Comment It just clicked + everybody else was playing games (Score 1) 153
This article asks for a rant, so here you go:
I got into this by luck. Otherwise I might have been just the run of the mill awkward person
I hadn't seen a computer until I started school in September, but there was a book that was recommended, and I got that during the summer holiday. With no computer, just with pen and paper, I went through the book, and it just went in. I had a void in my brain that gladly sucked it all in. The I about forgot it all when I sat in front of a Spectrum clone and didn't realise I had a power button to press on the monitor to turn it on.

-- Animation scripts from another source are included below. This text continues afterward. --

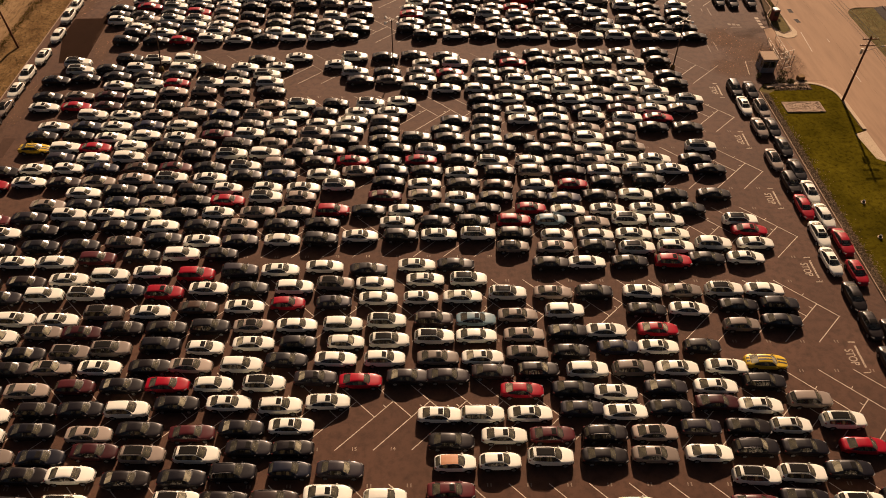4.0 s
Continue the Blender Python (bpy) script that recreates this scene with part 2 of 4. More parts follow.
def box(bm, x0, x1, y0, y1, z0, z1, mat=0, m=None):
    v = [Vector((x, y, z)) for x in (x0, x1) for y in (y0, y1) for z in (z0, z1)]
    v = [bm.verts.new(m @ p if m else p) for p in v]
    for f in ((0, 1, 3, 2), (4, 6, 7, 5), (0, 4, 5, 1), (2, 3, 7, 6), (0, 2, 6, 4), (1, 5, 7, 3)):
        bm.faces.new([v[i] for i in f]).material_index = mat


def tube(bm, a, b, ra, rb, seg=8, mat=0):
    """A tapered round bar from a to b, with closed ends."""
    a, b = Vector(a), Vector(b)
    q = (b - a).to_track_quat("Z", "Y").to_matrix()
    rings = []
    for c, r in ((a, ra), (b, rb)):
        rings.append([bm.verts.new(c + q @ Vector((r * math.cos(k * math.tau / seg), r * math.sin(k * math.tau / seg), 0))) for k in range(seg)])
    for k in range(seg):
        bm.faces.new((rings[0][k], rings[0][(k + 1) % seg], rings[1][(k + 1) % seg], rings[1][k])).material_index = mat
    bm.faces.new(rings[0][::-1]).material_index = mat
    bm.faces.new(rings[1]).material_index = mat


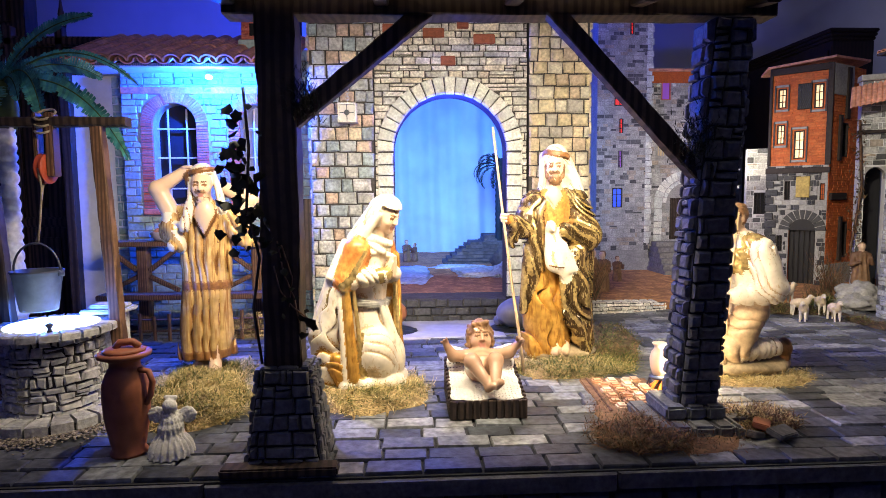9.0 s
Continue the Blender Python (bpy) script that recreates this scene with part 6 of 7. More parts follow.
# ---- the well ----
WX, WYY = -1.043, 1.93
well = thing("stone_well", (WX, WYY, 0), "round grey stone well lit from inside by blue-white light", "well")
inner = [(0.190, 0.0), (0.190, 0.03), (0.128, 0.031), (0.126, 0.27), (0.112, 0.271), (0.112, 0.20), (0.106, 0.0)]
part("core", lathe(inner, (WX, WYY, -0.01), 48), M_MORTAR_D, well)
lay(well, ring_map(WX, WYY, 0.128, 0.0), [rect(*r) for r in courses(2 * math.pi * 0.128, 0.262, (0.020, 0.036), (0.026, 0.062), 0.005, rng, 0.40)], M_WELLSTONE, 0.012, rng, "stone", chamfer=0.006, jit=0.004)
for i in range(20):
    a, b = 2 * math.pi * i / 20 + 0.02, 2 * math.pi * (i + 1) / 20 - 0.02
    for nm, r0, r1, z0, z1, tw in (("kerb_stone", 0.130, 0.205, -0.012, 0.036, 0.1), ("rim_stone", 0.124, 0.178, 0.262, 0.284, 0.0)):
        ks = [(a + (b - a) * k / 3 + tw) for k in range(4)]
        V = [(WX + r * math.cos(k), WYY + r * math.sin(k), z) for z in (z0, z1 - 0.005) for r in (r0, r1) for k in ks] + [(WX + r * math.cos(k), WYY + r * math.sin(k), z1 + rng.uniform(-0.002, 0.002)) for r in (r0 + 0.005, r1 - 0.006) for k in ks]
        F = []
        for k in range(3):
            F += [(k, k + 1, k + 5, k + 4), (k + 4, k + 5, k + 13, k + 12), (k + 1, k, k + 8, k + 9), (k + 12, k + 13, k + 21, k + 20), (k + 9, k + 8, k + 16, k + 17), (k + 16, k + 20, k + 21, k + 17)]
        F += [(0, 4, 12, 8), (8, 12, 20, 16), (7, 3, 11, 15), (15, 11, 19, 23)]
        part(nm, mesh(nm, V, F), M_WELLSTONE, well)
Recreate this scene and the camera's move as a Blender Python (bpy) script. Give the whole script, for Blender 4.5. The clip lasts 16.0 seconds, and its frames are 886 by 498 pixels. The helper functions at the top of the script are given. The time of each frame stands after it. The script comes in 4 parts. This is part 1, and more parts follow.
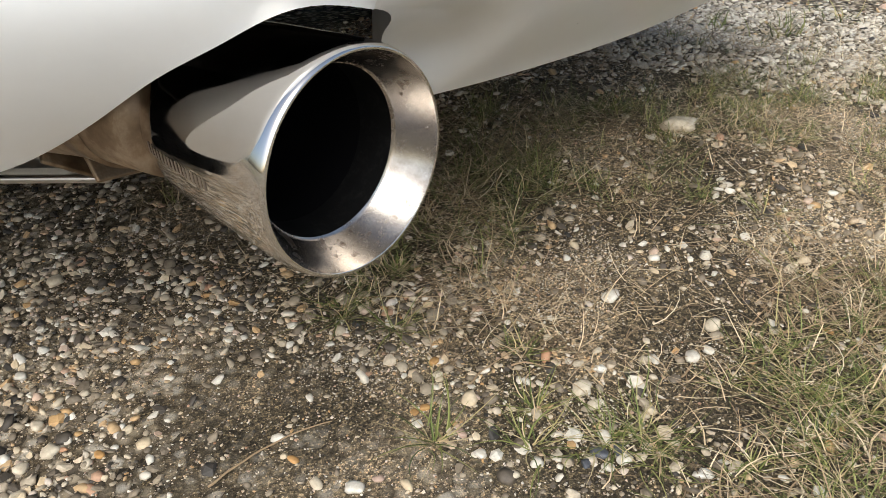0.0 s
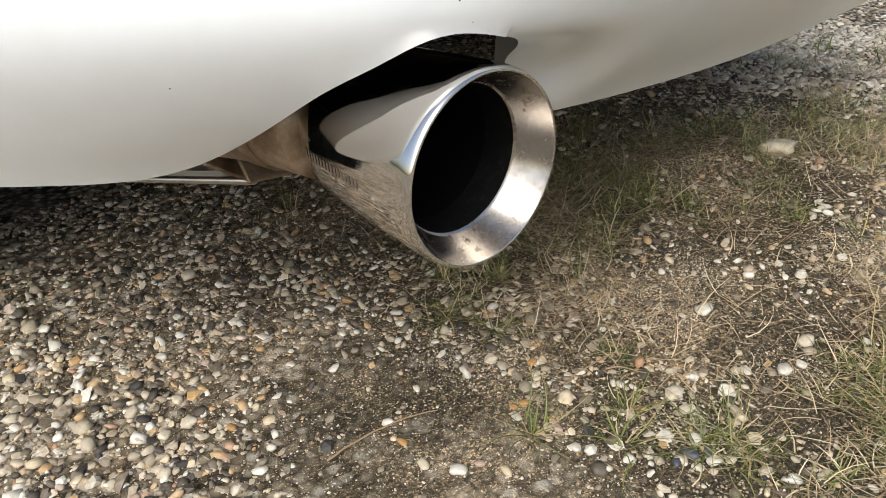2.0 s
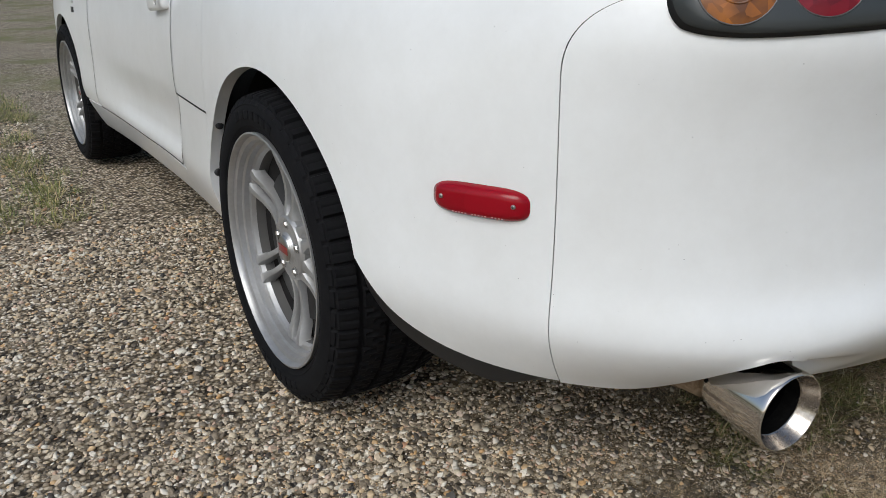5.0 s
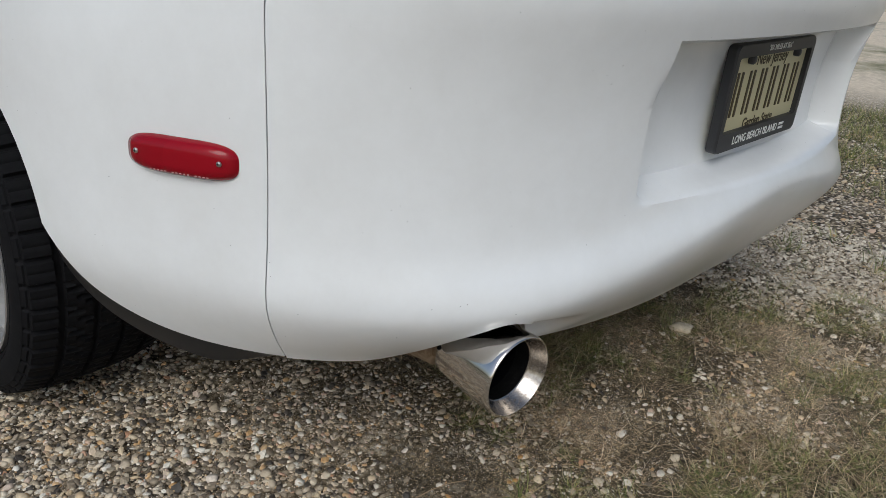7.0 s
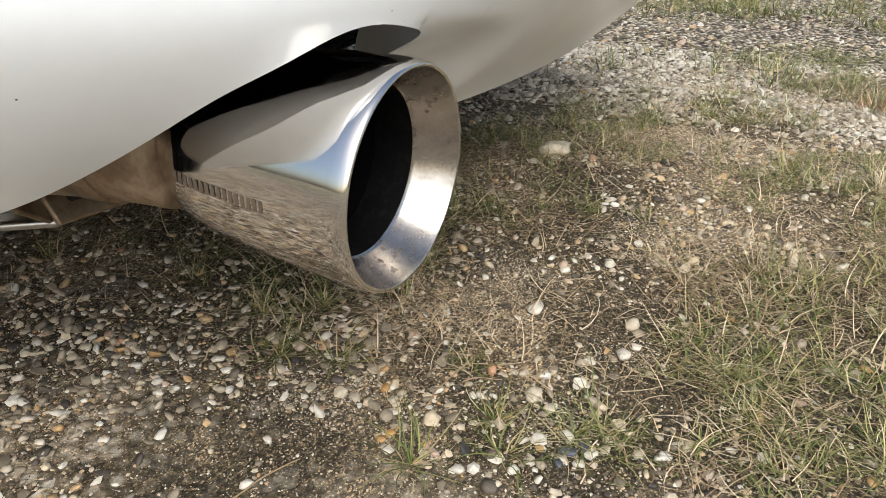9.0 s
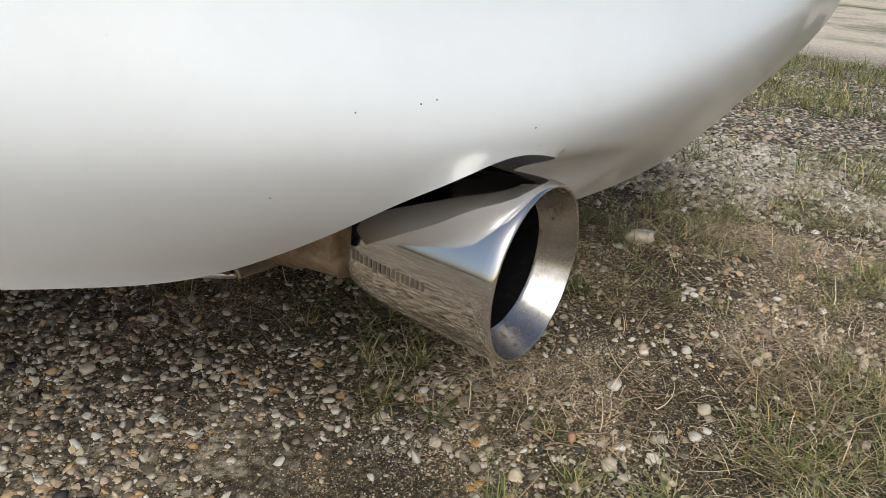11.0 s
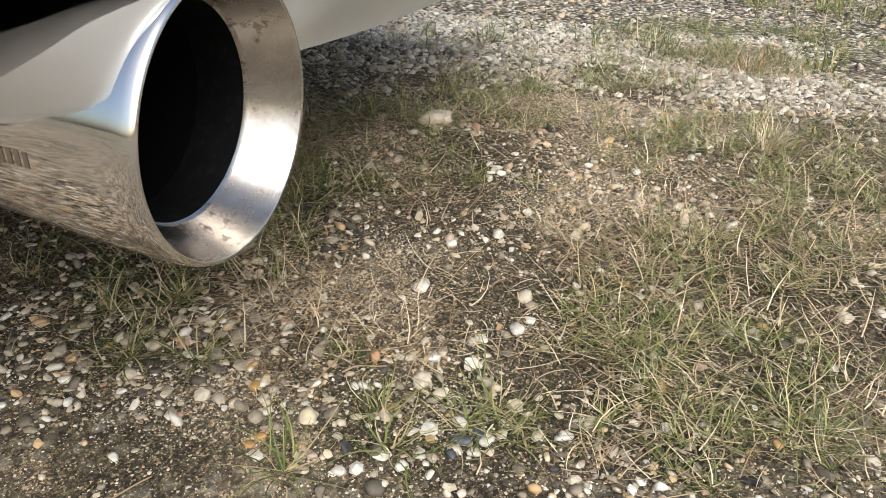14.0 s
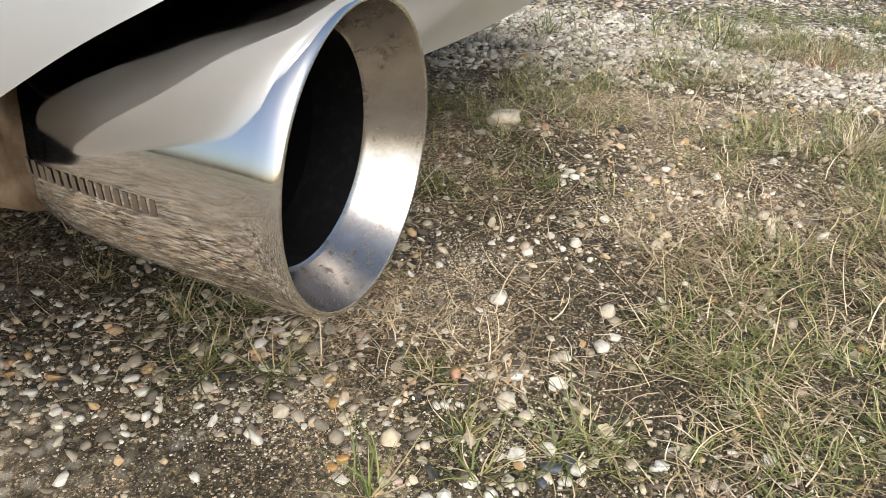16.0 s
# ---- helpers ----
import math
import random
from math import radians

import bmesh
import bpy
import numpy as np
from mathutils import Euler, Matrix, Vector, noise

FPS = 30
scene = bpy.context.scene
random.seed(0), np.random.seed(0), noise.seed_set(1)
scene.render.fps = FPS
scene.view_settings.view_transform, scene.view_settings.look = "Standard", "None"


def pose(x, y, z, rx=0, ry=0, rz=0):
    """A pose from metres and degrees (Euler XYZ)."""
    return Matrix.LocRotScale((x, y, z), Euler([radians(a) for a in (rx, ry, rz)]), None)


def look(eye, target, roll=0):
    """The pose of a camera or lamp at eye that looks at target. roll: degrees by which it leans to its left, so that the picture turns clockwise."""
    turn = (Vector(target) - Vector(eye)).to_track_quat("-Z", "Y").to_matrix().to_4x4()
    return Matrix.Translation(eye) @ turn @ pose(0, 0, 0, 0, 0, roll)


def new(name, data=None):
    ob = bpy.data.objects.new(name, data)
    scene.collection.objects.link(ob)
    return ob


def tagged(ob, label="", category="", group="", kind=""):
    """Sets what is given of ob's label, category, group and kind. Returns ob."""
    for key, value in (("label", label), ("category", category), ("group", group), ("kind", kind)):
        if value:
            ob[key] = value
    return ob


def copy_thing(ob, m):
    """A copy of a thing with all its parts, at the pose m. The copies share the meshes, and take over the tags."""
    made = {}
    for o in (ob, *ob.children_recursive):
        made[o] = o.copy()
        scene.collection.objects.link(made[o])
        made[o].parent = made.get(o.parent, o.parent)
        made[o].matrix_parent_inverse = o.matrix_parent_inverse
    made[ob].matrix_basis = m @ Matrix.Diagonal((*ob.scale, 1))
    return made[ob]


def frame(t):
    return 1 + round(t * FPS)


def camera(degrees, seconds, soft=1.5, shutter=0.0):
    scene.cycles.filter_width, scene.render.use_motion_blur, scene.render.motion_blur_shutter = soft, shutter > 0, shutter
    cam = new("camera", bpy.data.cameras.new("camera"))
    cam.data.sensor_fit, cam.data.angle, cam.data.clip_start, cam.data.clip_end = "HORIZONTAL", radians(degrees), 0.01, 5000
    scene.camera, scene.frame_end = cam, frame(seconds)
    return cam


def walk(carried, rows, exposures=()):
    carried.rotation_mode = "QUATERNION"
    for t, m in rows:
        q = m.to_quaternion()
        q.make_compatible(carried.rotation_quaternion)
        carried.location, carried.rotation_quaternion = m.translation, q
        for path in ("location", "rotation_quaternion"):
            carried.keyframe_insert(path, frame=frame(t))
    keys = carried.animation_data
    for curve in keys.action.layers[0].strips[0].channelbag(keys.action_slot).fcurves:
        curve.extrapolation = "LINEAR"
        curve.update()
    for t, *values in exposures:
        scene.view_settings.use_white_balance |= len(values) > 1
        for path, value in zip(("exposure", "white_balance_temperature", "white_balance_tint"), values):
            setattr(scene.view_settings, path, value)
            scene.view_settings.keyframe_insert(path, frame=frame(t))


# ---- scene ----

Ever since, I've been attracted to the field. I was 11 when I started. Being awkward helped a bit. I was never competitive, so I rarely played any games that others could play, so if it was a game, it had to be a text-based adventure. Nobody would play those, and I'd get my ass kicked in any others, so I avoided those. The guys kicking my ass in games weren't really that good at programming the computers, so hey, while you guys are busy playing games, I'll try this little algorithm I saw in a book and see what it does and try to understand it. I spent my PE classes in the computer lab instead. Things moved on, we got PCs, we moved from BASIC to Turbo Pascal, and it was still great. I dabbled with assembly language, but never got experienced with it. I picked it up a few times, but never got past flinging a few registers and some data on the stack. I don't regret it though. I learned other cool things.
I'm glad I didn't jump straight into C, as in Pascal you have a real string type that you don't care about, but in C you have a... convention... And if anything, when you start to learn programming numbers and strings are what you play with first. These days people are started in C, which I think is plain mad. Back then Python wasn't on the horizon. Nowadays, if you don't start newbies on Python as their first ever language you need to be shot. Python is the new BASIC in my view. What I like about Python is that "batteries included" thing. Want to have a taste with something? import thing_that_does_what_you_want_to_play_with. You'll study what that does later. Play time is now. Some purists may consider this to be ass backwards, but come on: to get interest, you have to play with it first, then study the boring bits. And study the boring bits in locally ordered random sequence. Sequential order can only put you off and make you hate the thing. And by FSM don't start people in Java or C#! You can put that in a follow up class, after your students know WTF to do with a computer in terms of programming.
Nowadays I'm abusing the hell out of Bash, but only because I got really good at it, hated Perl, didn't actually get properly acquainted with Python until recently, and I have serious aversion of using PHP to write console tools.
Of course, as you might imagine for a Slashdot reader, my social life is absolutely devoid of content
Oh, and I think I'll be getting my first downmods ever. But do as you like.